Saturday, May 17, 2008
A Portrait By Bil Baird
[This post was written for the 7th Edition of the Cabinet of Curiosities]
The portrait above, executed by Bil Baird in pastel crayon, is of my great-uncle Gregory Austin. I discovered it in The Box a few weeks ago while I was selecting items to scan for Scanfest. I had heard stories of Bil from my great-grandparents, John Ralph Austin and Therese McGinnis Austin but I never really understood who he was until I did a bit of research. And that research brought back many memories.
As I was told, Bil Baird lived in the apartment building across the alley from my great-grandparents' building on the Upper West Side in New York City. This was in the late 1930s and early 1940s. Bil would put on impromptu puppet shows for children from one of his windows, so that all the children could watch from across the way. My great-grandparents knew Bil and his wife Cora well enough that he drew this portrait of my uncle when he was about 14 (this is my estimation). This would have been about 1941.
I would wager that not many people under 50 remember Bil Baird or his puppets. Do you remember the movie The Sound of Music? Do you remember the "Lonely Goatherd" song where the children sing a song while the father performs a puppet show with marionettes? Those puppets and that sequence was designed by Bil Baird.
Born in 1904 in Nebraska, William Britton Baird grew up in Mason City, Iowa and attended the University of Iowa and the Chicago Academy of Fine Arts. In Chicago he produced a show for the Chicago World's Fair and more than 30 years later he would do the same for the New York World's Fair. Bil Baird passed away in 1987.

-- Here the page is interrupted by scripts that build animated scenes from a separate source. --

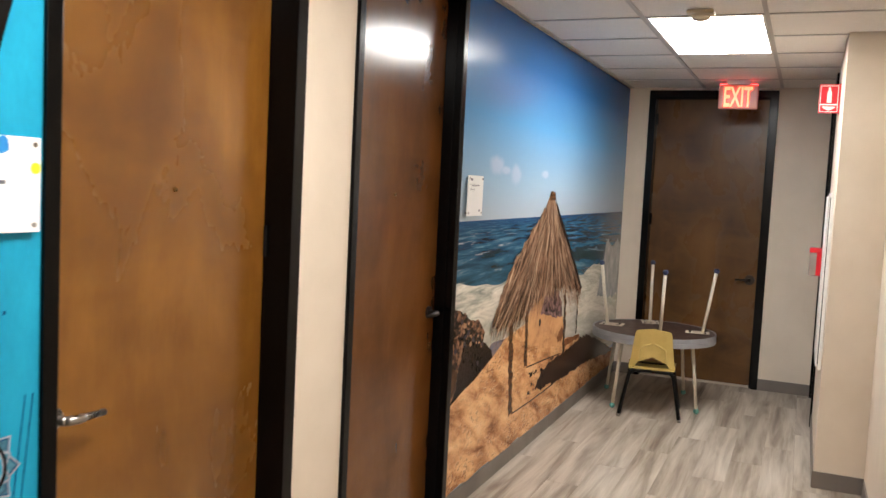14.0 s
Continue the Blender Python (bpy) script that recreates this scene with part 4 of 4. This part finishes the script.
BOULDER_SHADE = film("printed_shaded_boulder", srgb(150, 100, 66), srgb(112, 72, 48), 20)
BROWN_ROCK = film("printed_brown_rock", srgb(96, 68, 48), srgb(48, 34, 28), 12, (1, 1, 0.8), 40, 0.3)
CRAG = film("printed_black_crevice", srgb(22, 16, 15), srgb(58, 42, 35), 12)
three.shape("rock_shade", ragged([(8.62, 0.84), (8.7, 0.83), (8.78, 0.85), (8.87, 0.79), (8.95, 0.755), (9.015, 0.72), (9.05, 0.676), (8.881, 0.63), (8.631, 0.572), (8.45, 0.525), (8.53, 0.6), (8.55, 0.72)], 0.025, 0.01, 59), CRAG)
three.shape("rock_face", ragged([(8.43, 0.74), (8.469, 0.729), (8.52, 0.695), (8.524, 0.626), (8.473, 0.572), (8.43, 0.55)], 0.03, 0.008, 60), BROWN_ROCK)
rnd = random.Random(91)
FACETS = (film("printed_lit_rock_face", srgb(186, 146, 116), srgb(150, 112, 88), 14), BROWN_ROCK, CRAG, film("printed_grey_rock_face", srgb(84, 76, 78), srgb(54, 50, 56), 14))
for k in range(70):
    x = rnd.uniform(8.46, 8.88)
    roof = 1.0 - 0.3 * (x - 8.43) - 0.25 * max(0.0, x - 8.72)
    z = rnd.uniform(roof - 0.22, roof - 0.02)
    r = rnd.uniform(0.008, 0.026)
    turn = rnd.uniform(0, 6)
    lit = rnd.choices(range(4), (4, 3, 4, 3) if z > roof - 0.12 else (1, 3, 5, 2))[0]
    three.shape("rock_facet", [(x + 1.3 * r * rnd.uniform(0.5, 1) * math.cos(turn + q), z + r * rnd.uniform(0.5, 1) * math.sin(turn + q)) for q in (0, 1.3, 2.5, 3.8, 5.0)], FACETS[lit])
three.shape("sand", ragged([(8.43, 0.54), (8.6, 0.578), (8.748, 0.606), (9.029, 0.676), (9.226, 0.748), (9.6, 0.79), (10.15, 0.8), (10.45, 0.7), (10.52, 0.56), (11.0, 0.5), (11.44, 0.43), (12.326, 0.2), (12.326, BASE), (8.43, BASE)], 0.1, 0.012, 54), SAND_THREE)
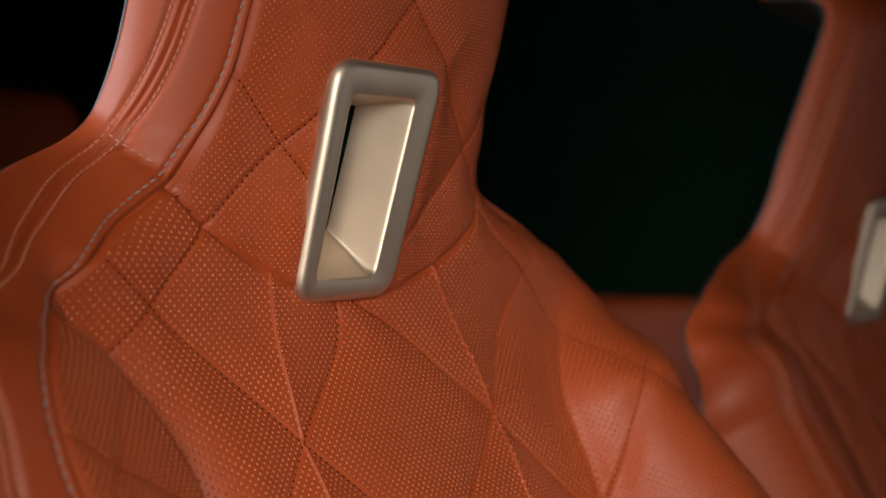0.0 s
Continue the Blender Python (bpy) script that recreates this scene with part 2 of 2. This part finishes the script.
# where the corners of the diamonds lie across the cover, by column of the quilting
COLUMNS = {
    -3: spline([-0.60, -0.25, -0.057, 0.0555, 0.13, 0.46], [-0.164, -0.166, -0.1920, -0.2150, -0.212, -0.204]),
    -2: spline([-0.60, -0.15, 0.0, 0.06, 0.1165, 0.46], [-0.120, -0.122, -0.126, -0.129, -0.134, -0.137]),
    -1: spline([-0.60, -0.184, -0.125, -0.06, 0.059, 0.115, 0.46], [-0.058, -0.059, -0.0625, -0.069, -0.071, -0.070, -0.070]),
    0: spline([-0.60, -0.184, -0.123, 0.0, 0.06, 0.09, 0.105, 0.118, 0.13, 0.15, 0.46], [0.008, 0.007, 0.002, -0.009, -0.001, -0.001, -0.010, -0.021, -0.021, -0.003, 0.0]),
    1: spline([-0.60, -0.184, -0.12, -0.061, 0.063, 0.10, 0.131, 0.15, 0.46], [0.077, 0.0765, 0.071, 0.0605, 0.067, 0.058, 0.045, 0.060, 0.066]),
    2: spline([-0.60, -0.187, -0.125, 0.0, 0.126, 0.46], [0.128, 0.128, 0.1265, 0.1225, 0.126, 0.137]),
    3: spline([-0.60, -0.187, -0.061, 0.057, 0.13, 0.46], [0.192, 0.1915, 0.1835, 0.1735, 0.180, 0.204]),
}


def cover_uv(s, v):
    """Where a point lies on the flat pattern of the cover."""
    s, v = np.broadcast_arrays(np.asarray(s, float), np.asarray(v, float))
    at = [COLUMNS[k](v) for k in range(-3, 4)]
    at = [at[0] - 0.066] + at + [at[-1] + 0.064]
    p = np.full(s.shape, -4.0) + (s - at[0]) / 0.066
    for k in range(8):
        p = np.where(s > at[k], k - 4.0 + (s - at[k]) / (at[k + 1] - at[k]), p)
    p = np.where(s > at[8], 4.0 + (s - at[8]) / 0.064, p)
    bolster = smooth(0.0, 0.02, -s - fold_left(v)) * (1 - smooth(0.07, 0.11, v))
    q = v + 0.003 * smooth(0.12, 0.17, v) - 0.038 * np.clip(s, -0.14, 0.14) * smooth(0.07, 0.12, v) + 0.30 * (np.abs(s) - 0.203) * bolster
    return np.stack([p * CELL_S, q], -1)


def margins(s, v):
    """How far a point lies from the cover's side edge and from the headrest seam."""
    return np.stack([edge_at(v) + wider(s, v) - np.abs(s), np.abs(v - head_seam(s))], -1)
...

Baird's performance credits also include many television commercials as well as appearances on The Jack Paar Show, Sid Caesar's "Show of Shows." Perhaps his most famous puppet character was Charlemagne the Lion.
Imagine the thrill I got when I discovered this portrait! I was able to establish that various family stories I had heard about Bil Baird are credible. Now I need to do justice to this somewhat worn work of art and get a proper frame!